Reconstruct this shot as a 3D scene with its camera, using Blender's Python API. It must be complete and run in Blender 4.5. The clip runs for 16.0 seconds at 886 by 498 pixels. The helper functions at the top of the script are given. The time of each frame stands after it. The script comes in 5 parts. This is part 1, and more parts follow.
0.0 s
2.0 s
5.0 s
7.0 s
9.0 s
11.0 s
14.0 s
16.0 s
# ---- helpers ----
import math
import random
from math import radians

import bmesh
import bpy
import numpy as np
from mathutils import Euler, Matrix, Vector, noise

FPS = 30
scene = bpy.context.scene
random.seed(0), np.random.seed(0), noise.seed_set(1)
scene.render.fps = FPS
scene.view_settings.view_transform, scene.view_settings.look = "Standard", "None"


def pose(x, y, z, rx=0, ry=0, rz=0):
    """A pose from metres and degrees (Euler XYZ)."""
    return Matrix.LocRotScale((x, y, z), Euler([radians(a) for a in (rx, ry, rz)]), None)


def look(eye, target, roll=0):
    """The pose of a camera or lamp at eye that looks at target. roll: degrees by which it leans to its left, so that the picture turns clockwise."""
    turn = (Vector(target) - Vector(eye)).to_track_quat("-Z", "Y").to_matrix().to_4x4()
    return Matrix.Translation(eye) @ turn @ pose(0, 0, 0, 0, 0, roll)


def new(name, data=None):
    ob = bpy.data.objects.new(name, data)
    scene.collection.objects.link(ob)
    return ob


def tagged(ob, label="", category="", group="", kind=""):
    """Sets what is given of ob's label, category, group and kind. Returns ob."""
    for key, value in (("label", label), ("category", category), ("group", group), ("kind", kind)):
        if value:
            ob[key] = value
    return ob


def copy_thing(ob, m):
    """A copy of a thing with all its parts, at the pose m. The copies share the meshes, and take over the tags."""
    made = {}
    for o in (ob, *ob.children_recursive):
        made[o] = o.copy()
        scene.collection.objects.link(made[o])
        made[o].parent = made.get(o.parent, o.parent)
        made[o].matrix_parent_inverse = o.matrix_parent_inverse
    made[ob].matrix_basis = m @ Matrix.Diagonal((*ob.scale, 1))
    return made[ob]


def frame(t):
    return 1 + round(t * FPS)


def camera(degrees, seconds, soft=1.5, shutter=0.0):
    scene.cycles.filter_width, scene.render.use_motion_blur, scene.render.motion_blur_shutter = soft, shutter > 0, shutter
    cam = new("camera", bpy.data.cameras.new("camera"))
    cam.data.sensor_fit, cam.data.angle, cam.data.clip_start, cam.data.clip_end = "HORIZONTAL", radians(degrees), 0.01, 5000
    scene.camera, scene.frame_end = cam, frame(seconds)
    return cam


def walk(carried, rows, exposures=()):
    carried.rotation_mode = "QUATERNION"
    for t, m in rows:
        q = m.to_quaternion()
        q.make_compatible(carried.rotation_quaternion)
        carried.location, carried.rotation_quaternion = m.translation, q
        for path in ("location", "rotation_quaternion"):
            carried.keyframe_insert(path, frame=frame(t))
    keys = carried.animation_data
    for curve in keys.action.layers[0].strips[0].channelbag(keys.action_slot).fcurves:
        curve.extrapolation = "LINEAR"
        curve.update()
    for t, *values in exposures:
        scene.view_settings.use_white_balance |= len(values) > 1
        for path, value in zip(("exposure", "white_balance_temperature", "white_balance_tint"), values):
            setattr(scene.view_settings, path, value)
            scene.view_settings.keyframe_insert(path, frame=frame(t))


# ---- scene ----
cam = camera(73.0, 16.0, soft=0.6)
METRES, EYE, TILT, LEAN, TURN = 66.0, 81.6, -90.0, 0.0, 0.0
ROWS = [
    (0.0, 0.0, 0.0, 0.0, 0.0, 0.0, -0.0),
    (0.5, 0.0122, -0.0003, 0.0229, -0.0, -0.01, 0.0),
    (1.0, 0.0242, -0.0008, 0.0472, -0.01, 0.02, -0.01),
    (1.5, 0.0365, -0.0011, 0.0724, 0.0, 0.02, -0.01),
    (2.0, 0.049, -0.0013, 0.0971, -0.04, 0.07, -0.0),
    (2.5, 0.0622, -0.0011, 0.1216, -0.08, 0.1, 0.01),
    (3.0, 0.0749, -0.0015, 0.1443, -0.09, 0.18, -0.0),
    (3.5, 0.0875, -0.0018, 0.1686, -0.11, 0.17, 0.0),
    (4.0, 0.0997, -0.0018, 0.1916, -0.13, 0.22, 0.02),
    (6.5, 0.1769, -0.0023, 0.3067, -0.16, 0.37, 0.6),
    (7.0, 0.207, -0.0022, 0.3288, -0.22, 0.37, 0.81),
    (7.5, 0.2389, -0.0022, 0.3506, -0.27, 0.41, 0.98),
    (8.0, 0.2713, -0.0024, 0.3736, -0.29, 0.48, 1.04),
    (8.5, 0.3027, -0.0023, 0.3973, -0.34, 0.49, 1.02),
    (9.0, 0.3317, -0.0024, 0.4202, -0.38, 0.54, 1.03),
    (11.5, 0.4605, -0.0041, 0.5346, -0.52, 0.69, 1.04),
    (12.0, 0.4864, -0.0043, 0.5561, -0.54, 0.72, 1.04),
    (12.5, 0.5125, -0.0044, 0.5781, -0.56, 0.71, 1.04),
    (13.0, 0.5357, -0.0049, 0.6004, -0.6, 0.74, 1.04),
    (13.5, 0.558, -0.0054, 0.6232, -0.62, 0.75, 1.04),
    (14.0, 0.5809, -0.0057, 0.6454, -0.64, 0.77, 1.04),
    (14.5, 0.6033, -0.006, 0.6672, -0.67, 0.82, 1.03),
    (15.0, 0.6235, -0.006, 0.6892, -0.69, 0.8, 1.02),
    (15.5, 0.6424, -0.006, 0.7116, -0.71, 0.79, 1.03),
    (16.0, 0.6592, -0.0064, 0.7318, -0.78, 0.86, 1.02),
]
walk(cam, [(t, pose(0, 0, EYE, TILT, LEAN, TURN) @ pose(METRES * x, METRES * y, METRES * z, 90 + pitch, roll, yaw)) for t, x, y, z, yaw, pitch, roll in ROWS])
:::
THE PROBLEM: Retype, word for word, every line from the line with "from mathutils import" to the line with "return Matrix.LocRotScale((x, y, z), Euler([radians(a)", inclusive. Add nothing.

OUTPUT BELOW:
from mathutils import Euler, Matrix, Vector, noise

FPS = 30
scene = bpy.context.scene
random.seed(0), np.random.seed(0), noise.seed_set(1)
scene.render.fps = FPS
scene.view_settings.view_transform, scene.view_settings.look = "Standard", "None"


def pose(x, y, z, rx=0, ry=0, rz=0):
    """A pose from metres and degrees (Euler XYZ)."""
    return Matrix.LocRotScale((x, y, z), Euler([radians(a) for a in (rx, ry, rz)]), None)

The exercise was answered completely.